WHAT IS BEING ASKED: The data below is to be returned in full and exactly.

3D scene code data
___

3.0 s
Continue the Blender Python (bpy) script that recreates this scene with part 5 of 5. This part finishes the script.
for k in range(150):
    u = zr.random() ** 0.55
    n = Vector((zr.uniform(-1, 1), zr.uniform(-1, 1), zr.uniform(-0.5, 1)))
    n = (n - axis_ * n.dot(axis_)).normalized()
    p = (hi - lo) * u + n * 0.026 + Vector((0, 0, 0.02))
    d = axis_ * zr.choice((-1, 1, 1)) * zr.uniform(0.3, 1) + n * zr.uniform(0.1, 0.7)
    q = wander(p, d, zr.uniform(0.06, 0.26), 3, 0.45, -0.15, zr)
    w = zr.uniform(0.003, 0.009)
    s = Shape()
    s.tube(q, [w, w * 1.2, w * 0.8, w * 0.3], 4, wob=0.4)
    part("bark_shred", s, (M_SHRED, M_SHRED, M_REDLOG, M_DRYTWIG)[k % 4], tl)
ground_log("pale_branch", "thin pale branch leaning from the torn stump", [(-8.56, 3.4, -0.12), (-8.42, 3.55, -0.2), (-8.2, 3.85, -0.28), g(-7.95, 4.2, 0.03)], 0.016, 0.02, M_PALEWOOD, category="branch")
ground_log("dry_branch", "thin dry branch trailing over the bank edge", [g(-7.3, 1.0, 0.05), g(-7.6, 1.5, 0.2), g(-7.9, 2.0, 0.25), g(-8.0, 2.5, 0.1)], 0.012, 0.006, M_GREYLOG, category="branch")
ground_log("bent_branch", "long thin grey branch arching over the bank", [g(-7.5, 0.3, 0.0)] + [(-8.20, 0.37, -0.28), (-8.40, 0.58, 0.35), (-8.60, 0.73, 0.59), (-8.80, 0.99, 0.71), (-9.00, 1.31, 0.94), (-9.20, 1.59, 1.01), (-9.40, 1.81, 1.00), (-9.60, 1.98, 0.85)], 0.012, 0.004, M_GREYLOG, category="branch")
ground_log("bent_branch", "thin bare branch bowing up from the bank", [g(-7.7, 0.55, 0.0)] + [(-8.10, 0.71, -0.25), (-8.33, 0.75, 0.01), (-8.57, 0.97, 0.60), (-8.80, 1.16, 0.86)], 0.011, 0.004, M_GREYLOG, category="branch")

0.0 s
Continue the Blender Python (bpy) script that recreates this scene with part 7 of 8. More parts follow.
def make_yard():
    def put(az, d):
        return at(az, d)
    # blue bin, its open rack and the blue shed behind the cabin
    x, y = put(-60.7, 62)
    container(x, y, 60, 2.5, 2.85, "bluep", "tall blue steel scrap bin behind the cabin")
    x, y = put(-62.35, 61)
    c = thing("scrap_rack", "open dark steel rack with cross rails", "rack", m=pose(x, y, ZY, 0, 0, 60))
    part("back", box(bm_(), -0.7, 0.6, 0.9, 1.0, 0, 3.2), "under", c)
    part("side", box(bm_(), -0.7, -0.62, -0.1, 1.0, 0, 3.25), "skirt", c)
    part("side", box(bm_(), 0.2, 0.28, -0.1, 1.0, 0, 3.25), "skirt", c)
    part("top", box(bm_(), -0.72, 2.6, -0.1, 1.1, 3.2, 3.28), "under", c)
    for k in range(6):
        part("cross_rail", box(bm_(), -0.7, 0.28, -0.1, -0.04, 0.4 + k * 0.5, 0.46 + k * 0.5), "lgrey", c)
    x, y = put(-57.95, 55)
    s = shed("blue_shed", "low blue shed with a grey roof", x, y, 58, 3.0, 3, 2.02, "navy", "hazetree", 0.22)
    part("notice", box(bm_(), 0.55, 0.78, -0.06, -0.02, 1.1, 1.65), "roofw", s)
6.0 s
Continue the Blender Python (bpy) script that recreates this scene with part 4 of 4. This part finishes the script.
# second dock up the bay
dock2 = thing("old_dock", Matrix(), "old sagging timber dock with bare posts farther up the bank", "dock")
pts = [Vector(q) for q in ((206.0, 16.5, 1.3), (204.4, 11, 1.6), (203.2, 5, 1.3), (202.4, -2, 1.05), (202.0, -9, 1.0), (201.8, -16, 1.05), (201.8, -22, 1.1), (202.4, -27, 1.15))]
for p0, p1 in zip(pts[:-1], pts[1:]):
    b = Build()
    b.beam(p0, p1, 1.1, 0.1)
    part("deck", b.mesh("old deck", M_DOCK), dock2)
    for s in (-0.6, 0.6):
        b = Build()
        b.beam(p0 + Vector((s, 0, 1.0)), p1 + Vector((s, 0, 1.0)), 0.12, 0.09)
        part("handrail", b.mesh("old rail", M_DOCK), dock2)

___

FULL OUTPUT:
3.0 s
Continue the Blender Python (bpy) script that recreates this scene with part 5 of 5. This part finishes the script.
for k in range(150):
    u = zr.random() ** 0.55
    n = Vector((zr.uniform(-1, 1), zr.uniform(-1, 1), zr.uniform(-0.5, 1)))
    n = (n - axis_ * n.dot(axis_)).normalized()
    p = (hi - lo) * u + n * 0.026 + Vector((0, 0, 0.02))
    d = axis_ * zr.choice((-1, 1, 1)) * zr.uniform(0.3, 1) + n * zr.uniform(0.1, 0.7)
    q = wander(p, d, zr.uniform(0.06, 0.26), 3, 0.45, -0.15, zr)
    w = zr.uniform(0.003, 0.009)
    s = Shape()
    s.tube(q, [w, w * 1.2, w * 0.8, w * 0.3], 4, wob=0.4)
    part("bark_shred", s, (M_SHRED, M_SHRED, M_REDLOG, M_DRYTWIG)[k % 4], tl)
ground_log("pale_branch", "thin pale branch leaning from the torn stump", [(-8.56, 3.4, -0.12), (-8.42, 3.55, -0.2), (-8.2, 3.85, -0.28), g(-7.95, 4.2, 0.03)], 0.016, 0.02, M_PALEWOOD, category="branch")
ground_log("dry_branch", "thin dry branch trailing over the bank edge", [g(-7.3, 1.0, 0.05), g(-7.6, 1.5, 0.2), g(-7.9, 2.0, 0.25), g(-8.0, 2.5, 0.1)], 0.012, 0.006, M_GREYLOG, category="branch")
ground_log("bent_branch", "long thin grey branch arching over the bank", [g(-7.5, 0.3, 0.0)] + [(-8.20, 0.37, -0.28), (-8.40, 0.58, 0.35), (-8.60, 0.73, 0.59), (-8.80, 0.99, 0.71), (-9.00, 1.31, 0.94), (-9.20, 1.59, 1.01), (-9.40, 1.81, 1.00), (-9.60, 1.98, 0.85)], 0.012, 0.004, M_GREYLOG, category="branch")
ground_log("bent_branch", "thin bare branch bowing up from the bank", [g(-7.7, 0.55, 0.0)] + [(-8.10, 0.71, -0.25), (-8.33, 0.75, 0.01), (-8.57, 0.97, 0.60), (-8.80, 1.16, 0.86)], 0.011, 0.004, M_GREYLOG, category="branch")

0.0 s
Continue the Blender Python (bpy) script that recreates this scene with part 7 of 8. More parts follow.
def make_yard():
    def put(az, d):
        return at(az, d)
    # blue bin, its open rack and the blue shed behind the cabin
    x, y = put(-60.7, 62)
    container(x, y, 60, 2.5, 2.85, "bluep", "tall blue steel scrap bin behind the cabin")
    x, y = put(-62.35, 61)
    c = thing("scrap_rack", "open dark steel rack with cross rails", "rack", m=pose(x, y, ZY, 0, 0, 60))
    part("back", box(bm_(), -0.7, 0.6, 0.9, 1.0, 0, 3.2), "under", c)
    part("side", box(bm_(), -0.7, -0.62, -0.1, 1.0, 0, 3.25), "skirt", c)
    part("side", box(bm_(), 0.2, 0.28, -0.1, 1.0, 0, 3.25), "skirt", c)
    part("top", box(bm_(), -0.72, 2.6, -0.1, 1.1, 3.2, 3.28), "under", c)
    for k in range(6):
        part("cross_rail", box(bm_(), -0.7, 0.28, -0.1, -0.04, 0.4 + k * 0.5, 0.46 + k * 0.5), "lgrey", c)
    x, y = put(-57.95, 55)
    s = shed("blue_shed", "low blue shed with a grey roof", x, y, 58, 3.0, 3, 2.02, "navy", "hazetree", 0.22)
    part("notice", box(bm_(), 0.55, 0.78, -0.06, -0.02, 1.1, 1.65), "roofw", s)
6.0 s
Continue the Blender Python (bpy) script that recreates this scene with part 4 of 4. This part finishes the script.
# second dock up the bay
dock2 = thing("old_dock", Matrix(), "old sagging timber dock with bare posts farther up the bank", "dock")
pts = [Vector(q) for q in ((206.0, 16.5, 1.3), (204.4, 11, 1.6), (203.2, 5, 1.3), (202.4, -2, 1.05), (202.0, -9, 1.0), (201.8, -16, 1.05), (201.8, -22, 1.1), (202.4, -27, 1.15))]
for p0, p1 in zip(pts[:-1], pts[1:]):
    b = Build()
    b.beam(p0, p1, 1.1, 0.1)
    part("deck", b.mesh("old deck", M_DOCK), dock2)
    for s in (-0.6, 0.6):
        b = Build()
        b.beam(p0 + Vector((s, 0, 1.0)), p1 + Vector((s, 0, 1.0)), 0.12, 0.09)
        part("handrail", b.mesh("old rail", M_DOCK), dock2)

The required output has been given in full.